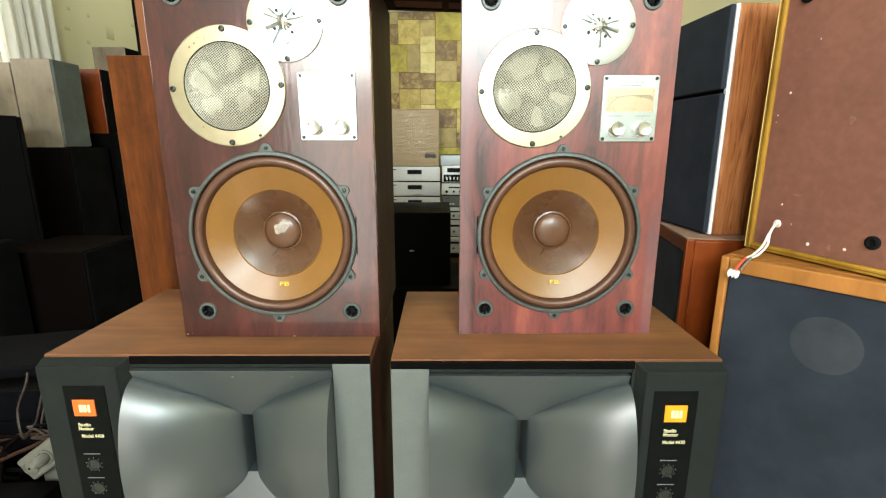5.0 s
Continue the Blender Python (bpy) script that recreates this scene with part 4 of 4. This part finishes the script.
# maroon-fronted speaker without its grille
mb = thing("speaker", pose(0.628, 0.738, 1.0785, 0, 0, -73), "speaker with a bare maroon baffle and yellow wooden trim, grille removed", "speaker")
MW, MH = 0.272, 0.496
part("cabinet", box(0.0, MW, 0.010, 0.30, 0, MH, 0.002), M_OAK, mb)
part("baffle", box(0.013, MW - 0.013, -0.001, 0.0098, 0.013, MH - 0.013), M_MAROON, mb, "maroon painted board with chips")
for x0, x1, z0, z1 in ((0, 0.0125, 0, MH), (MW - 0.0125, MW, 0, MH), (0.0127, MW - 0.0127, 0, 0.0125), (0.0127, MW - 0.0127, MH - 0.0125, MH)):
    part("trim_strip", box(x0, x1, -0.007, 0.0097, z0, z1, 0.003), M_GILT, mb, "yellow grained wood strip")
for x, z in ((0.047, MH - 0.048), (MW - 0.047, MH - 0.048), (MW - 0.060, 0.051)):
    part("grille_socket", revolve([(0.011, 0), (0.011, 0.003), (0.009, 0.0045), (0.006, 0.0045), (0.005, 0.001), (0.001, 0.001)], x, z, 20, y0=-0.001), M_HOLE, mb, "black plastic socket", True)
for x0, x1, z0, z1 in ((0.0052, 0.0066, 0.006, MH - 0.006), (MW - 0.0066, MW - 0.0052, 0.006, MH - 0.006), (0.0068, MW - 0.0068, 0.0052, 0.0066), (0.0068, MW - 0.0068, MH - 0.0066, MH - 0.0052)):
    part("trim_groove", box(x0, x1, -0.0074, -0.006, z0, z1), M_GROOVE, mb)
for x0, x1, z0, z1 in ((0, 0.0018, 0, MH), (MW - 0.0018, MW, 0, MH)):
    part("trim_bead", box(x0, x1, -0.0080, -0.0066, z0 + 0.002, z1 - 0.002, 0.0005), M_BEAD, mb)
for x, z, w, h in ((0.060, 0.36, 0.010, 0.0030), (0.150, 0.24, 0.008, 0.012), (0.205, 0.30, 0.0025, 0.006), (0.085, 0.112, 0.020, 0.0022), (0.225, 0.42, 0.012, 0.006), (0.15, 0.03, 0.005, 0.009)):
    jag = lambda a, w=w, h=h: 1.0 / math.sqrt((math.cos(a) / w) ** 2 + (math.sin(a) / h) ** 2) * (0.8 + 0.2 * math.sin(3 * a + w * 900))
    part("smear", revolve([(0.05, 0.0), (0.001, 0.0003)], x, z, 18, jag, y0=-0.0009), M_SMEAR, mb, "pale smear on the paint")
rnd = random.Random(7)
for _ in range(6):
    x, z, r = 0.02 + (MW - 0.04) * rnd.random() ** 1.6, 0.03 + (MH - 0.08) * rnd.random(), 0.0011 + 0.0018 * rnd.random()
    part("paint_chip", revolve([(r, 0.0), (r * 0.7, 0.0005)], x, z, 7, y0=-0.0008), M_CABLE_WHITE, mb)
for x, z, r in ((0.115, 0.029, 0.0036), (0.174, 0.032, 0.0028)):
    part("paint_chip", revolve([(r, 0.0), (r * 0.7, 0.0006)], x, z, 9, y0=-0.0008), M_CABLE_WHITE, mb)
part("wire_hole", revolve([(0.0075, 0), (0.006, 0.003), (0.001, 0.004)], 0.055, 0.056, 14, y0=-0.001), M_CABLE_WHITE, mb, "pale sealant round the wire hole", True)

# loose lead with a white connector
ld = thing("speaker_lead", pose(0, 0, 0), "white twin lead with white connector hanging from the maroon baffle", "cable")
for off, col in ((0.0, M_CABLE_RED), (0.008, M_CABLE_GREY)):
    p = curve_points([(0.643 + off * 0.3, 0.684 - off * 0.3, 1.134), (0.626, 0.668, 1.133 + off * 0.2), (0.612 + off * 0.3, 0.660, 1.118), (0.601 + off, 0.655, 1.099), (0.582 + off * 1.2, 0.650, 1.0830), (0.562 + off * 1.3, 0.638, 1.0800)])
    q = curve_points([(0.562 + off * 1.3, 0.638, 1.0800), (0.552 + off * 1.2, 0.636, 1.070), (0.544 + off * 1.2, 0.635, 1.058)])
    part("wire", tube(p, 0.0021, 8), M_CABLE_WHITE, ld, "", True)
    part("wire_end", tube(q, 0.0021, 8), col, ld, "", True)
cn = part("connector", box(-0.009, 0.009, -0.005, 0.005, -0.006, 0.006, 0.002), M_WHITE_PLASTIC, ld, "white plastic plug")
cn.matrix_local = pose(0.543, 0.637, 1.052, 0, 8, -40)
part("connector_latch", box(-0.009, 0.007, -0.0075, -0.0052, -0.002, 0.004, 0.001), M_WHITE_PLASTIC, cn)
for u in (-0.0055, 0.0, 0.0055):
    part("connector_rib", box(u - 0.0014, u + 0.0014, -0.0064, -0.0048, -0.0075, 0.0075, 0.0006), M_WHITE_PLASTIC, cn)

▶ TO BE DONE
Print the whole listing above once more, word for word, without its pictures.

▶ RESPONSE TO THE EXERCISE
5.0 s
Continue the Blender Python (bpy) script that recreates this scene with part 4 of 4. This part finishes the script.
# maroon-fronted speaker without its grille
mb = thing("speaker", pose(0.628, 0.738, 1.0785, 0, 0, -73), "speaker with a bare maroon baffle and yellow wooden trim, grille removed", "speaker")
MW, MH = 0.272, 0.496
part("cabinet", box(0.0, MW, 0.010, 0.30, 0, MH, 0.002), M_OAK, mb)
part("baffle", box(0.013, MW - 0.013, -0.001, 0.0098, 0.013, MH - 0.013), M_MAROON, mb, "maroon painted board with chips")
for x0, x1, z0, z1 in ((0, 0.0125, 0, MH), (MW - 0.0125, MW, 0, MH), (0.0127, MW - 0.0127, 0, 0.0125), (0.0127, MW - 0.0127, MH - 0.0125, MH)):
    part("trim_strip", box(x0, x1, -0.007, 0.0097, z0, z1, 0.003), M_GILT, mb, "yellow grained wood strip")
for x, z in ((0.047, MH - 0.048), (MW - 0.047, MH - 0.048), (MW - 0.060, 0.051)):
    part("grille_socket", revolve([(0.011, 0), (0.011, 0.003), (0.009, 0.0045), (0.006, 0.0045), (0.005, 0.001), (0.001, 0.001)], x, z, 20, y0=-0.001), M_HOLE, mb, "black plastic socket", True)
for x0, x1, z0, z1 in ((0.0052, 0.0066, 0.006, MH - 0.006), (MW - 0.0066, MW - 0.0052, 0.006, MH - 0.006), (0.0068, MW - 0.0068, 0.0052, 0.0066), (0.0068, MW - 0.0068, MH - 0.0066, MH - 0.0052)):
    part("trim_groove", box(x0, x1, -0.0074, -0.006, z0, z1), M_GROOVE, mb)
for x0, x1, z0, z1 in ((0, 0.0018, 0, MH), (MW - 0.0018, MW, 0, MH)):
    part("trim_bead", box(x0, x1, -0.0080, -0.0066, z0 + 0.002, z1 - 0.002, 0.0005), M_BEAD, mb)
for x, z, w, h in ((0.060, 0.36, 0.010, 0.0030), (0.150, 0.24, 0.008, 0.012), (0.205, 0.30, 0.0025, 0.006), (0.085, 0.112, 0.020, 0.0022), (0.225, 0.42, 0.012, 0.006), (0.15, 0.03, 0.005, 0.009)):
    jag = lambda a, w=w, h=h: 1.0 / math.sqrt((math.cos(a) / w) ** 2 + (math.sin(a) / h) ** 2) * (0.8 + 0.2 * math.sin(3 * a + w * 900))
    part("smear", revolve([(0.05, 0.0), (0.001, 0.0003)], x, z, 18, jag, y0=-0.0009), M_SMEAR, mb, "pale smear on the paint")
rnd = random.Random(7)
for _ in range(6):
    x, z, r = 0.02 + (MW - 0.04) * rnd.random() ** 1.6, 0.03 + (MH - 0.08) * rnd.random(), 0.0011 + 0.0018 * rnd.random()
    part("paint_chip", revolve([(r, 0.0), (r * 0.7, 0.0005)], x, z, 7, y0=-0.0008), M_CABLE_WHITE, mb)
for x, z, r in ((0.115, 0.029, 0.0036), (0.174, 0.032, 0.0028)):
    part("paint_chip", revolve([(r, 0.0), (r * 0.7, 0.0006)], x, z, 9, y0=-0.0008), M_CABLE_WHITE, mb)
part("wire_hole", revolve([(0.0075, 0), (0.006, 0.003), (0.001, 0.004)], 0.055, 0.056, 14, y0=-0.001), M_CABLE_WHITE, mb, "pale sealant round the wire hole", True)

# loose lead with a white connector
ld = thing("speaker_lead", pose(0, 0, 0), "white twin lead with white connector hanging from the maroon baffle", "cable")
for off, col in ((0.0, M_CABLE_RED), (0.008, M_CABLE_GREY)):
    p = curve_points([(0.643 + off * 0.3, 0.684 - off * 0.3, 1.134), (0.626, 0.668, 1.133 + off * 0.2), (0.612 + off * 0.3, 0.660, 1.118), (0.601 + off, 0.655, 1.099), (0.582 + off * 1.2, 0.650, 1.0830), (0.562 + off * 1.3, 0.638, 1.0800)])
    q = curve_points([(0.562 + off * 1.3, 0.638, 1.0800), (0.552 + off * 1.2, 0.636, 1.070), (0.544 + off * 1.2, 0.635, 1.058)])
    part("wire", tube(p, 0.0021, 8), M_CABLE_WHITE, ld, "", True)
    part("wire_end", tube(q, 0.0021, 8), col, ld, "", True)
cn = part("connector", box(-0.009, 0.009, -0.005, 0.005, -0.006, 0.006, 0.002), M_WHITE_PLASTIC, ld, "white plastic plug")
cn.matrix_local = pose(0.543, 0.637, 1.052, 0, 8, -40)
part("connector_latch", box(-0.009, 0.007, -0.0075, -0.0052, -0.002, 0.004, 0.001), M_WHITE_PLASTIC, cn)
for u in (-0.0055, 0.0, 0.0055):
    part("connector_rib", box(u - 0.0014, u + 0.0014, -0.0064, -0.0048, -0.0075, 0.0075, 0.0006), M_WHITE_PLASTIC, cn)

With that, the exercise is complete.